I am fresh out of Cal Berkeley with a BArch degree, but architecture jobs in Boston are scarce.

I get a job at the Boston Architectural Center, directing the sixth-year thesis program. Elsie Hurst, a longtime supporter of the BSA, is in charge, followed by Sandy Greenfield and Arcangelo Cascieri.

Elsie gives me advice on marriage (she attends my wedding) as well as professional development.

About 1982, I go to a lecture at the BSA by some guy named Robert Campbell, who had just become the architecture critic for The Boston Globe. He is pretty smart.

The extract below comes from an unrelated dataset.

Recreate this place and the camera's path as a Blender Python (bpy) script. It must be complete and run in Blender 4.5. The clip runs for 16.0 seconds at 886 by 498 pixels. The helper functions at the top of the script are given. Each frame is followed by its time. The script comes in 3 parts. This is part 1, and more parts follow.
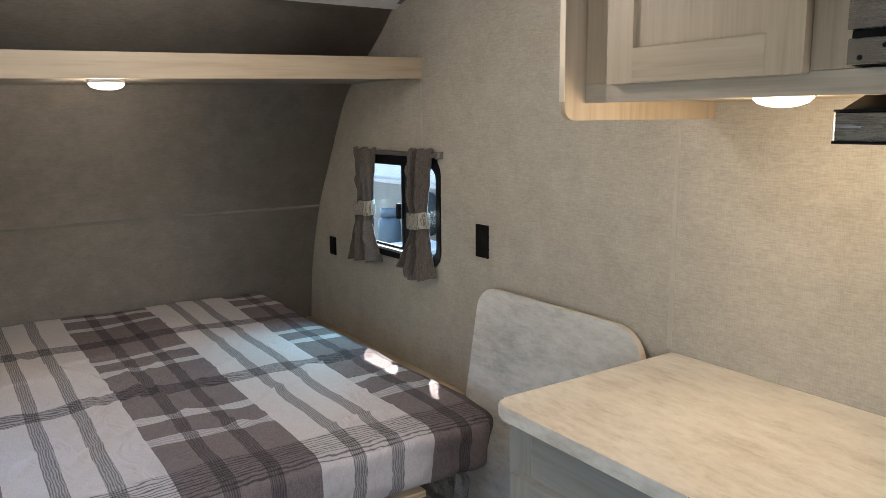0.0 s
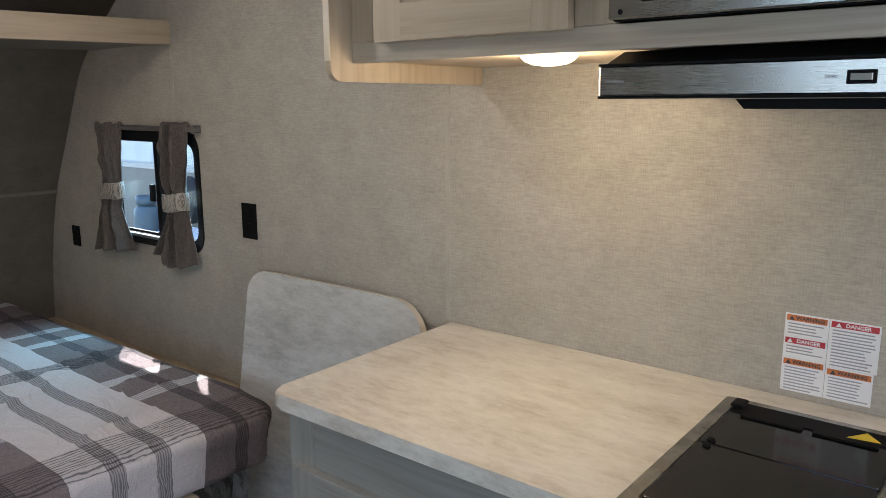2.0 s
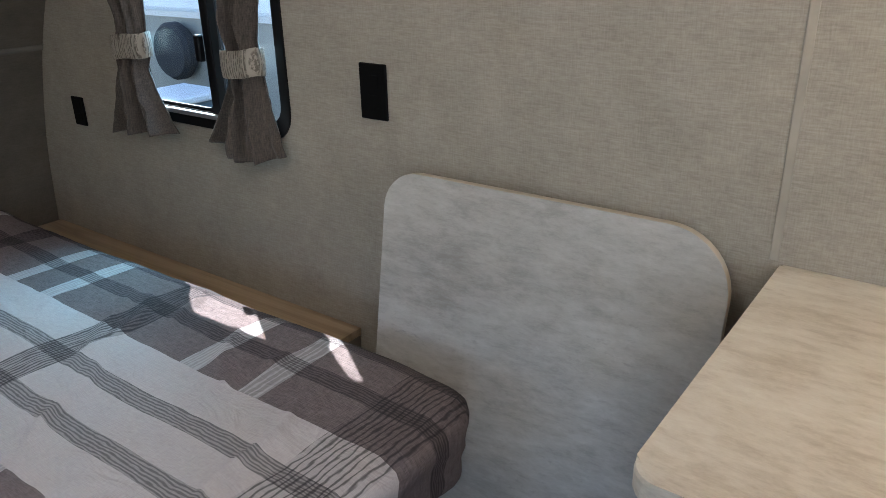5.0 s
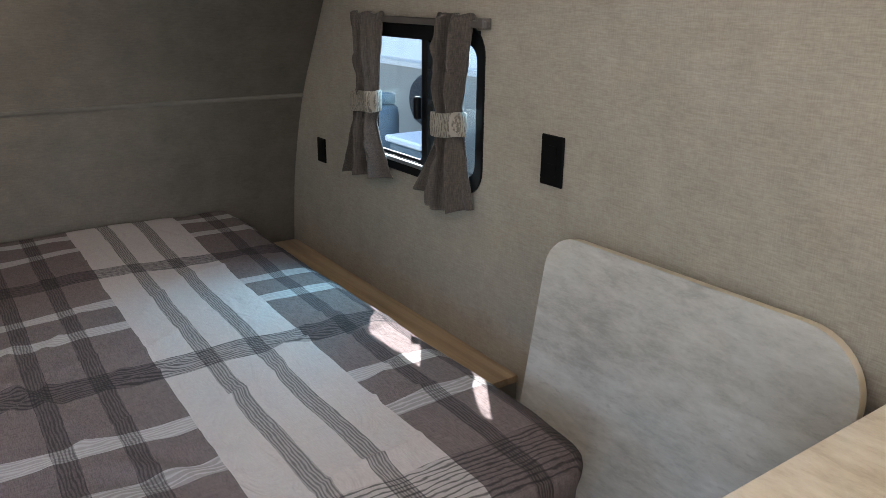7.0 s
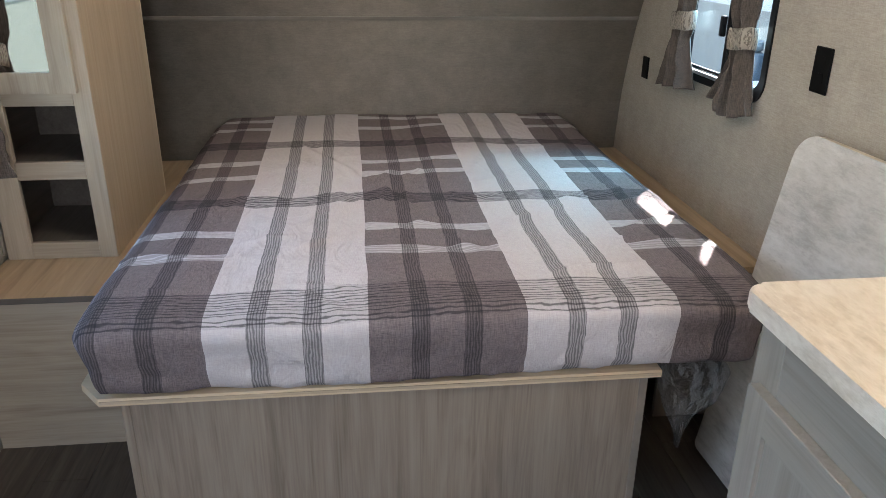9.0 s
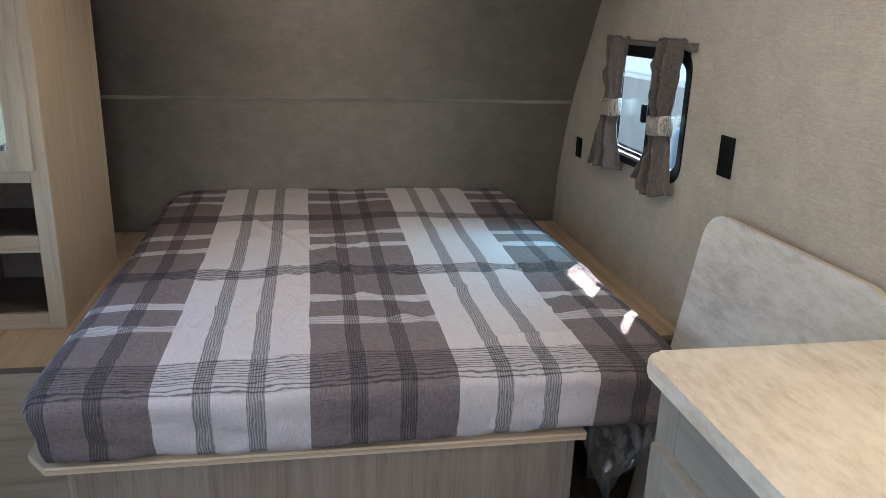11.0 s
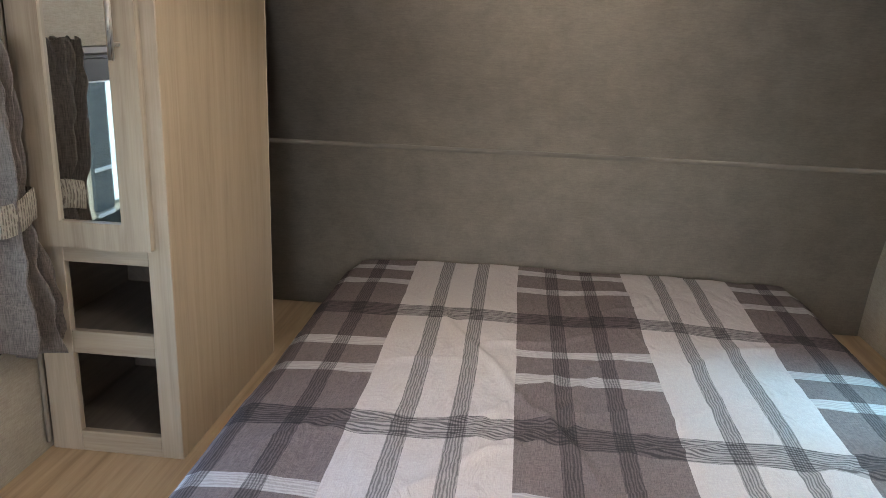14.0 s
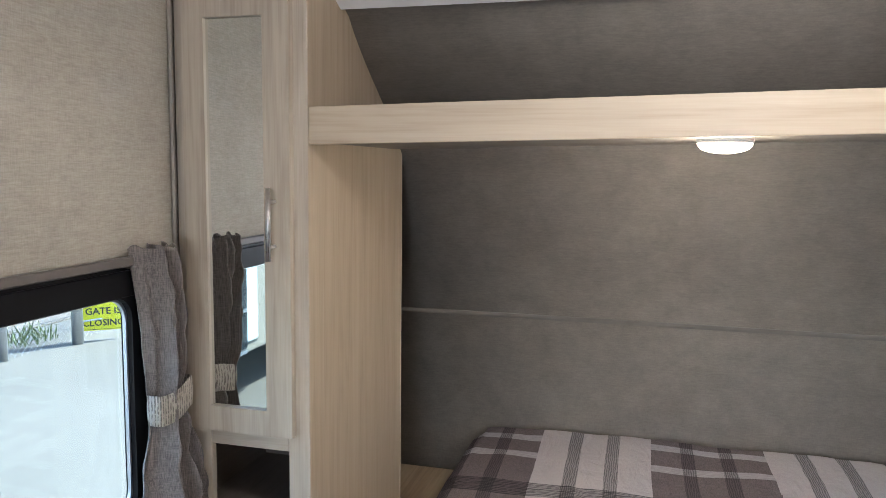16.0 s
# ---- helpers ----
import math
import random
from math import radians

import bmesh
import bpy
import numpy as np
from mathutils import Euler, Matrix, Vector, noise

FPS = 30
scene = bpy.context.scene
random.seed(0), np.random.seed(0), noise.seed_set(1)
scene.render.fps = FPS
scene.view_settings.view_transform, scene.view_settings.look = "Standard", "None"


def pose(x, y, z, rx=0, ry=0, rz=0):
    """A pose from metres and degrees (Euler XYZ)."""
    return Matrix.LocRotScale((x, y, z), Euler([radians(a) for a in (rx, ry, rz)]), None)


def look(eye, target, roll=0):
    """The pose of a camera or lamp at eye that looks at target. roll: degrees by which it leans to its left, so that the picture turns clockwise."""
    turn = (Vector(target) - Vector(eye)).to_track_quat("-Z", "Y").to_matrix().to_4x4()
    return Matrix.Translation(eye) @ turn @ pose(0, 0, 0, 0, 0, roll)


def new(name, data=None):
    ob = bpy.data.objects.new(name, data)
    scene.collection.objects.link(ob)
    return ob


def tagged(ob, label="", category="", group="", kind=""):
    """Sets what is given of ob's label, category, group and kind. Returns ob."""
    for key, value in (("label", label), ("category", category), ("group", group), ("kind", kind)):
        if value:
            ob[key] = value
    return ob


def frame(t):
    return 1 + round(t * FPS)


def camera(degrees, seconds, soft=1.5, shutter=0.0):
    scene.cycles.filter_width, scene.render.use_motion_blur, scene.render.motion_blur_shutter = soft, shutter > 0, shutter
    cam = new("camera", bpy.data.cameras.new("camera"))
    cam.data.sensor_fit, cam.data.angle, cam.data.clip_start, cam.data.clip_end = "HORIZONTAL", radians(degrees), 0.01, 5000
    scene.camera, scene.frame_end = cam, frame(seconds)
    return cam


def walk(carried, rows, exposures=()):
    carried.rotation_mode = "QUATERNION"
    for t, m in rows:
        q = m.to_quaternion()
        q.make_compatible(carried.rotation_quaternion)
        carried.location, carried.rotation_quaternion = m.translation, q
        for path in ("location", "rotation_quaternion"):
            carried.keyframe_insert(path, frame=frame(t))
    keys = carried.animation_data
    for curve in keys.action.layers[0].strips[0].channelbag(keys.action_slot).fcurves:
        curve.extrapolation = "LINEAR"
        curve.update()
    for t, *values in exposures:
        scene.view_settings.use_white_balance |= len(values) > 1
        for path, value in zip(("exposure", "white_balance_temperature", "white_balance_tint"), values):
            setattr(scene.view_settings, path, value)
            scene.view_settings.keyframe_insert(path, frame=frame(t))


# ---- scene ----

I have just finished writing a book titled Boston Then and Now, and I ask Robert to write a foreword. We wind up collaborating for 22 years on Cityscapes of Boston, and we get another book out of the work.

Soon we both get invited to lecture at the BSA. That is a big deal for me. The BSA also gives us the Commonwealth Award.

Sometime around 1983, I go to another BSA lecture: Some MIT professor named Fred Salvucci swears he knows how to put the Central Artery underground. He asks me to take some photographs of the awful traffic on the artery, and before long, he is applying for billions of dollars from the Federal Housing Administration to do the project. With a little help from Tip O’Neill, he gets the money.

Fred also helps me get a National Endowment for the Arts grant in 1987 to document the entire project.

The BSA hosts a series of fantastic evenings: How will we develop the more than 100 acres of land now occupied by the Green Monster? Alex Krieger, Martha Lampkin, Rebecca Barnes, and Rafael Viñoly all speak up with fascinating (and varied) designs. It is very rich stuff.

Around 1990, the BSA sponsors another event: Imagine Boston (or something like that). Larry Bluestone comes up with a map of Boston underwater, titled “Dam or Be Damned.” I am amazed at how ahead of the time he was.

I do some photographs of the Central Artery project. Alexandra Lee buys prints for the BSA headquarters: That is another big deal for me.

Recently, I taught a series of three-hour photo workshops, meeting the next generation of good Boston photographers. I’m still making friends and still getting help from the BSA.

Editor’s note: They were all mere mortals in 1974; eventually, these people became: Lowell Erickson Hon. BSA; Elsie Hurst Hon. BSA; Fred Salvucci Hon. BSA; Alexandra Lee Hon. BSA; Martha Lampkin Welborne FAIA; and Robert Campbell FAIA.